EW doesn’t allow cover approval from subjects, so when Berger finally saw the magazine, she felt a huge wave of relief and was blown away by the image. She immediately faxed it to the band. “It was a powerful, powerful moment,” Berger said. (She said she received a call from Wenner at Rolling Stone, who said, “Well, that’s the cover of the year.”)

Over at EW, the editors were overwhelmed by the reaction — it was on every news show and reprinted on the front of the New York Post. The magazine received hundreds of letters from readers. “It just immediately kind of exploded in the culture,” McAlley said. In a rare occurrence, he received a bottle of Dom Pérignon from Berger, who expressed gratitude that the story treated the Chicks with respect and let them speak their piece. “Thank you. You are a man of your word,” read the note.

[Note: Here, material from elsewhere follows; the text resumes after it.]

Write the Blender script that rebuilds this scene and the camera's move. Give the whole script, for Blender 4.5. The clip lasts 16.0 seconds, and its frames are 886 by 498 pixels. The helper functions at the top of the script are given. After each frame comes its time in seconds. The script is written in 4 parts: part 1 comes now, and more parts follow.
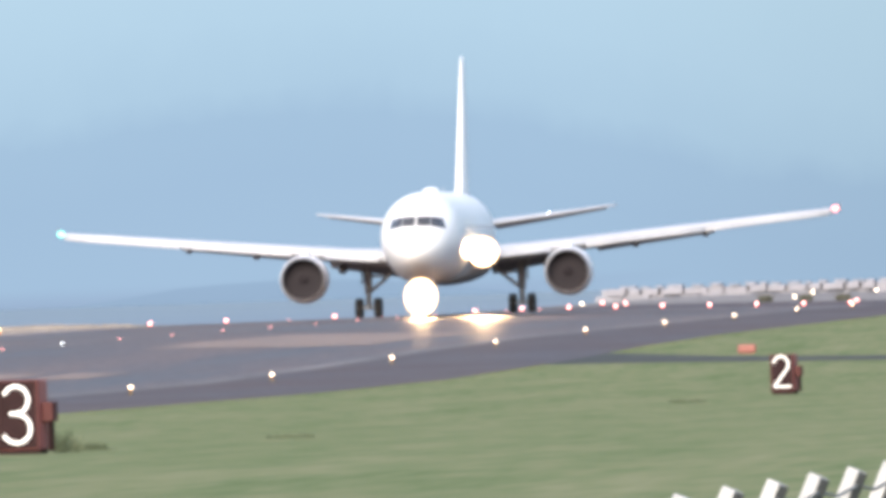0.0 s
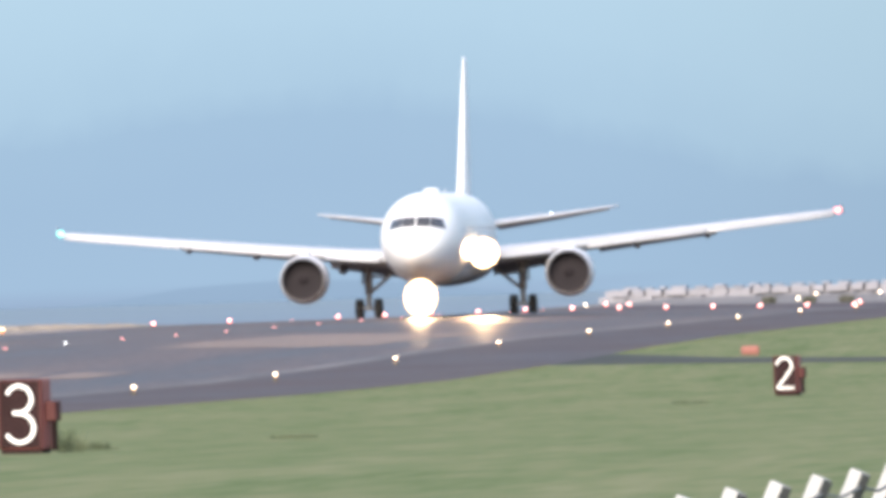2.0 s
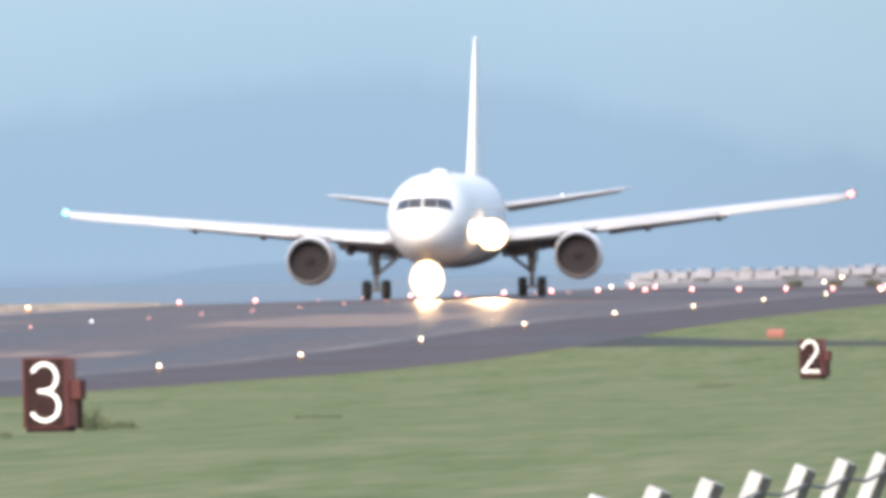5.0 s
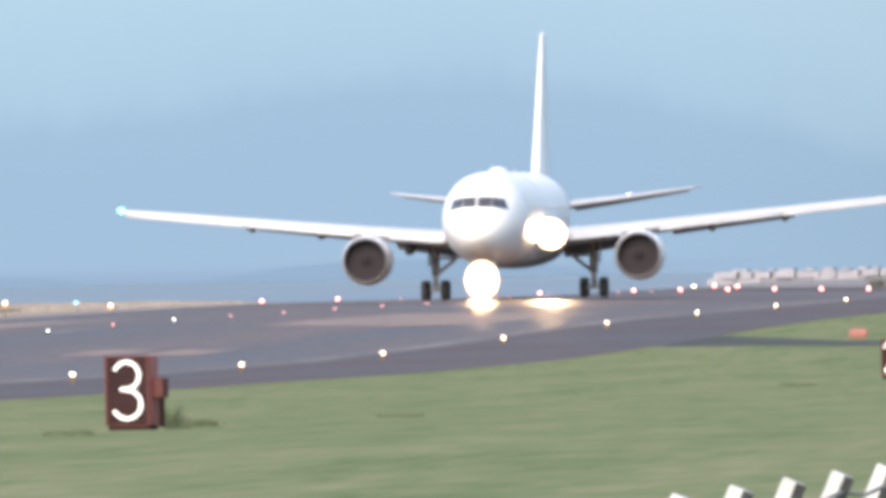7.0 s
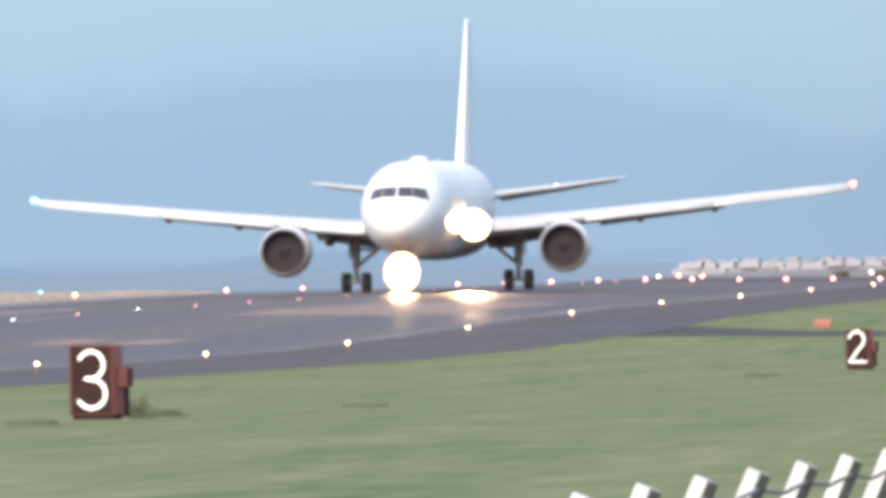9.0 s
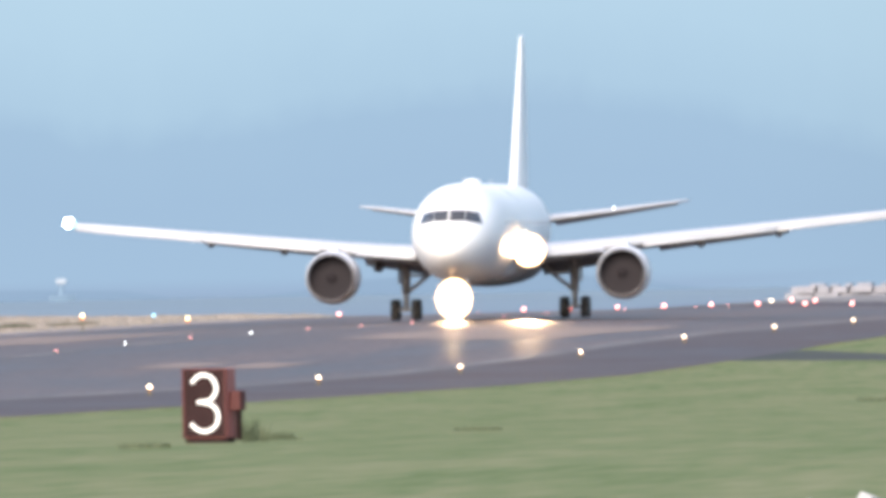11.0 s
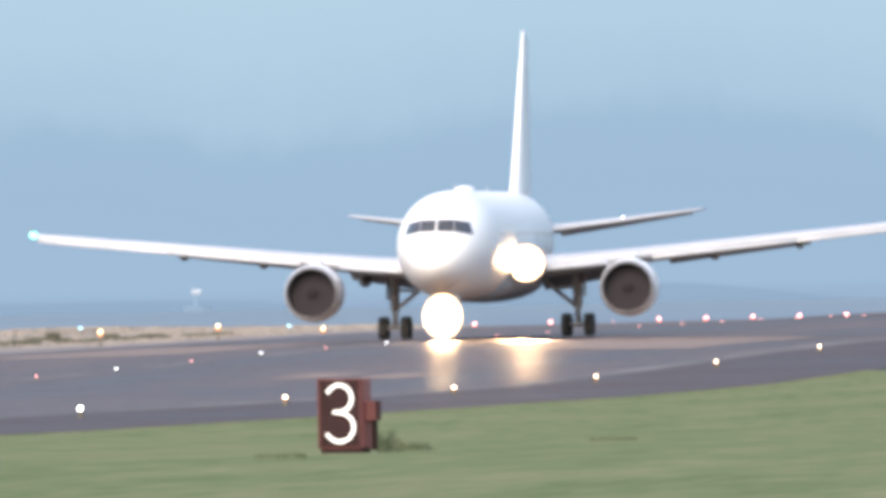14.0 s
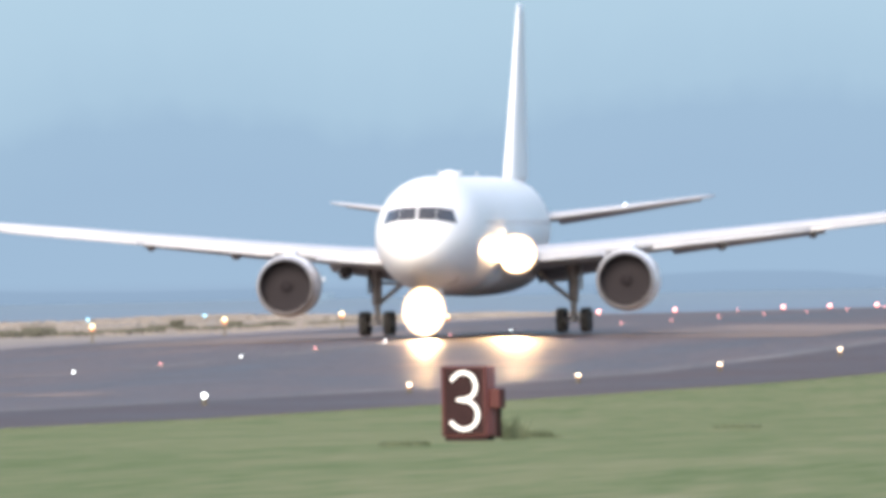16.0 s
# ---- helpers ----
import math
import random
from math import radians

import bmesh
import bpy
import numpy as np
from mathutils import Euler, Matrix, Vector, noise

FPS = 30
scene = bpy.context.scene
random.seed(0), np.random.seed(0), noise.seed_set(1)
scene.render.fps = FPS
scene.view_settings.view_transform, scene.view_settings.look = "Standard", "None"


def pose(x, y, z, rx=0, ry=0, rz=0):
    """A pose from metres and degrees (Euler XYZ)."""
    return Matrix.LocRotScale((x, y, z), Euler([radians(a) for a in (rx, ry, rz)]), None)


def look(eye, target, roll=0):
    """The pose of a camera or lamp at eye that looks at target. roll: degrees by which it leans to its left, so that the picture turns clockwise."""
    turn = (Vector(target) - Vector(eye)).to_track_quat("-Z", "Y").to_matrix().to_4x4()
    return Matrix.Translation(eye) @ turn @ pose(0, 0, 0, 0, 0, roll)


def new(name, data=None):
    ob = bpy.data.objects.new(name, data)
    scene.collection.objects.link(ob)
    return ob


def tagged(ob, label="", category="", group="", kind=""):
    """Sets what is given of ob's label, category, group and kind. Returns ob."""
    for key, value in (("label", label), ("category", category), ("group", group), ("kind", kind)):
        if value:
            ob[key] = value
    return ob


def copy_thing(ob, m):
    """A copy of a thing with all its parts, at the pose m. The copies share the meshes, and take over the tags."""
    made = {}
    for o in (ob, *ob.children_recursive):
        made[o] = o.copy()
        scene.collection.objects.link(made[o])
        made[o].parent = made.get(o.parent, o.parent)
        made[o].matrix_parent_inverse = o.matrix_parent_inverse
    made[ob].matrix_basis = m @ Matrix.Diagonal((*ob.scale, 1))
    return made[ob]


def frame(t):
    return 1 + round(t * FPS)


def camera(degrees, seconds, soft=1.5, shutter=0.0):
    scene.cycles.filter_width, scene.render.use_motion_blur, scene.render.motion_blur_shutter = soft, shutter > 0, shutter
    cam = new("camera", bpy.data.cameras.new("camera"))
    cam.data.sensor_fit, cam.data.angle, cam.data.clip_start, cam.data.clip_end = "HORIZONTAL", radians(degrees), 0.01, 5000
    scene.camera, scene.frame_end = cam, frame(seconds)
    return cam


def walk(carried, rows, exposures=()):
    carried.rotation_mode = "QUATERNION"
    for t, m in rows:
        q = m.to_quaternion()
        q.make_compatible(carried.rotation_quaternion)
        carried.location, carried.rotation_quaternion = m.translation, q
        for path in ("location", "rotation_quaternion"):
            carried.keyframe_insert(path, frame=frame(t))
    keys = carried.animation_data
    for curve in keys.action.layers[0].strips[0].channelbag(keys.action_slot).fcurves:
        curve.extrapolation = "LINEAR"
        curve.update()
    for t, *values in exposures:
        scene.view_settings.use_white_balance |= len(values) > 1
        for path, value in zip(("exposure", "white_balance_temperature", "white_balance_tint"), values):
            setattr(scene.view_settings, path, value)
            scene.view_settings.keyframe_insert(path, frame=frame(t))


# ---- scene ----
# ---------------------------------------------------------------- camera
EYE = Vector((0.0, 0.0, 4.033))
# seconds, pan to the right, tilt up, roll (degrees)
VIEWS = [
    (0.0, 0.2183, -0.0011, -1.906),
    (0.5, 0.2209, -0.0388, -1.842),
    (1.0, 0.2162, -0.0405, -1.803),
    (1.5, 0.2065, -0.0293, -1.795),
    (2.0, 0.2075, 0.0009, -1.750),
    (2.5, 0.2285, -0.0152, -1.628),
    (3.0, 0.2203, -0.0446, -1.640),
    (5.3, 0.0811, -0.0571, -1.299),
    (5.5, 0.0351, -0.0596, -1.279),
    (6.0, 0.0066, -0.0489, -1.242),
    (6.5, -0.0330, -0.0441, -1.217),
    (7.0, -0.1184, -0.0512, -1.220),
    (7.5, -0.0677, -0.0797, -1.187),
    (8.0, 0.0000, -0.0855, -1.149),
    (10.5, -0.1739, -0.0581, -1.161),
    (11.0, -0.3489, -0.0065, -1.075),
    (11.5, -0.4031, 0.0252, -1.054),
    (12.0, -0.4668, 0.0327, -1.074),
    (12.5, -0.4876, 0.0561, -1.048),
    (13.0, -0.5578, 0.0353, -1.072),
    (13.5, -0.6274, 0.0262, -1.082),
    (14.0, -0.7518, 0.0311, -1.140),
    (14.5, -0.8849, 0.0492, -1.107),
    (15.0, -0.9515, 0.0743, -1.159),
    (15.5, -1.0175, 0.0419, -1.159),
    (16.0, -1.1226, 0.0016, -1.112),
]

# seconds, stops: the picture is a little darker late in the shot
EXPOSURES = [(0.0, 1.12), (11.0, 1.12), (12.5, 1.04), (16.0, 1.04)]

cam = camera(2.6419, 16.0, soft=5.0)


def aim(pan, tilt, roll):
    p, t = radians(pan), radians(tilt)
    way = Vector((math.sin(p) * math.cos(t), math.cos(p) * math.cos(t), math.sin(t)))
    return look(EYE, EYE + way * 100, roll)


walk(cam, [(t, aim(a, b, c)) for t, a, b, c in VIEWS], EXPOSURES)

# ---------------------------------------------------------------- light
world = bpy.data.worlds.new("dusk_sky")
scene.world = world
world.use_nodes = True
wn, wl = world.node_tree.nodes, world.node_tree.links
sky = wn.new("ShaderNodeTexSky")
sky.sky_type = "NISHITA"
sky.sun_disc = False
sky.sun_elevation = radians(32)
sky.sun_rotation = radians(-163)
sky.air_density, sky.dust_density, sky.ozone_density = 1.0, 1.5, 1.5
wn["Background"].inputs["Strength"].default_value = 0.15
wl.new(sky.outputs["Color"], wn["Background"].inputs["Color"])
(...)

All of the EW staffers interviewed say it was a career highlight, even as Willman joked that his lengthy Q&A with the band accounted for a mere 1 percent of the reaction. In 2005, the American Society of Magazine Editors named it one of the top 40 covers of the last 40 years. “It was one of the those moments where we took a risk, and the Dixie Chicks, they took a huge risk,” Farrell said. “Sometimes a cover can be the least interesting image, but sometimes, it can be a real statement.”

The staffers also spoke with a hint of wistfulness — magazine covers don’t make quite the same splash these days. “This was an act of defiance and strength and it was just a super-bold cover,” McAlley said. “And one of Entertainment Weekly’s greatest moments, for sure.”